Army Rangers are an elite group of trained military personnel. Many soldiers apply for Ranger training but few are chosen and fewer still complete the grueling training required to be called an Army Ranger.
Captain Joe Lawhorn is one of those few, but he’s not just an Army Ranger, he’s also a military chaplain. Part of his duty as chaplain is to conduct suicide prevention classes for military personnel. On November 20, he was teaching such a class for the 5th Ranger Training Battalion at the University of North Georgia.

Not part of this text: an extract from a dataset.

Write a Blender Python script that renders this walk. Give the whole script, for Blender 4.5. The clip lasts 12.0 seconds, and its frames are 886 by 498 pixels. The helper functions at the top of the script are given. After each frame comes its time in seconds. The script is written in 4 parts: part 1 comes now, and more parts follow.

During the class, he shared his own battle with depression which can often lead to thoughts of suicide. Lawhorn told the class that following the example of King David in the Bible helped him conquer his own depression while serving as a Ranger. He then handed out a sheet that had a number of helpful resources that included some biblical references.
After the class, Col. David Fivecoat, Commander of the Airborne and Ranger Training Brigade at Ft. Benning, Georgia called Lawhorn into his office and gave him a written Letter of Concern about using Scripture and advocating one system of beliefs over another. Fivecoat told Lawhorn:
“You provided a two-sided handout that listed Army resources on one side and a biblical approach to handling depression on the other side. This made it impossible for those in attendance to receive the resource information without also receiving the biblical information.”
In an interview with The Daily Signal, Lawhorn explained his actions:
“What I had tried to communicate with my audience is that depression can be conquered, depression can be overcome, and there are a myriad of ways of dealing with depression.”
“In this particular case, I had struggled myself personally with the issue at hand I was teaching.”
“It was my faith that helped me to persevere and remain resilient in the face of depression.”
What promoted the letter of warning was a complaint filed by one soldier in the class. That soldier filed his/her complaint with the Military Association of Atheists and Freethinkers.
The question is whether Lawhorn violated any military rules of conduct by using Scripture in his teaching. According to Ron Crews, the endorsing agent for military chaplains for Grace Churches International, Lawhorn was justifiably carrying out his duty as a military chaplain. He stated:
“The chaplain did nothing wrong. At no time did he say his was the only or even the preferred way of dealing with depression. And at no time did he deny the validity of any other method.”
“His story involves his faith journey. He was simply being a great Army chaplain – in ministering to his troops and providing first-hand how he has dealt with depression in the past. That’s what chaplains do. They bare their souls for their soldiers in order to help them with crises they may be going through.”
Support from Lawhorn has been mounting. Rep. Doug Collins (R-GA) sent a letter to Col. Fivecoat saying that Lawhorn is protected from such reprimands by the Army’s Equal Opportunity policy. The letter read in part:
“I find it counterintuitive to have someone lead a suicide prevention course but prohibit them from providing their personal testimony.”
“I fear Chaplain Lawhorn’s freedom of expression was improperly singled out.”
Michael Berry, an attorney with the Liberty Institute has also come to the aid of Capt. Lawhorn and is asking the Army to rescind the Letter of Concern that has been filed against the chaplain. Berry stated:
“It took a great amount of courage for Chaplain Lawhorn to discuss his own personal battle with depression. At no time did he consider himself to be in a ‘preacher’ role.”
“Not only is it lawful for a chaplain to talk about matters of faith and spirituality and religion in a suicide prevention training class – but the Army policy encourages discussion of matters of faith and spiritual wellness. The fact that one person in the class was offended changes nothing.”
“His job is to save lives — and he’s being punished for trying to do his job. He’s doing everything he can to save them – and yet now they’re trying to say – the way you’re doing it offends me.”
Col. Fivecoat’s reprimand or warning was that Lawhorn was promoting one set of belief over another. What is an ordained Christian chaplain supposed to do if he can’t promote Christianity? Would a Muslim chaplain receive the same letter of warning for using Islamic lessons in his teaching? Somehow I don’t think so.
This whole thing boils down to the complete intolerance of one unbeliever. Rather than just ignoring the biblical references, they have to make it into a federal case. Yet I bet that this unbeliever promotes tolerance, but that tolerance is a one way street. They want others to be tolerant of their unbelief while they are completely intolerant to the belief of others.
This is true with most liberals who complain. Gay activists preach tolerance but they are the first to complain about others who don’t share their views. Black activists preach tolerance yet they are the ones marching in streets all over America calling for the execution of white cops. Muslims in America claim to be tolerant of others and just want to be accepted, but they are quick to rule by sharia law which is intolerant against everything non-Islamic.
I hope and pray that the efforts of the Liberty Institute are successful and the Letter of Concern against Capt. Lawhorn is rescinded and his record cleared. If anything, a Letter of Concern needs to be filed against Col. Fivecoat for violating Lawhorn’s constitutional rights.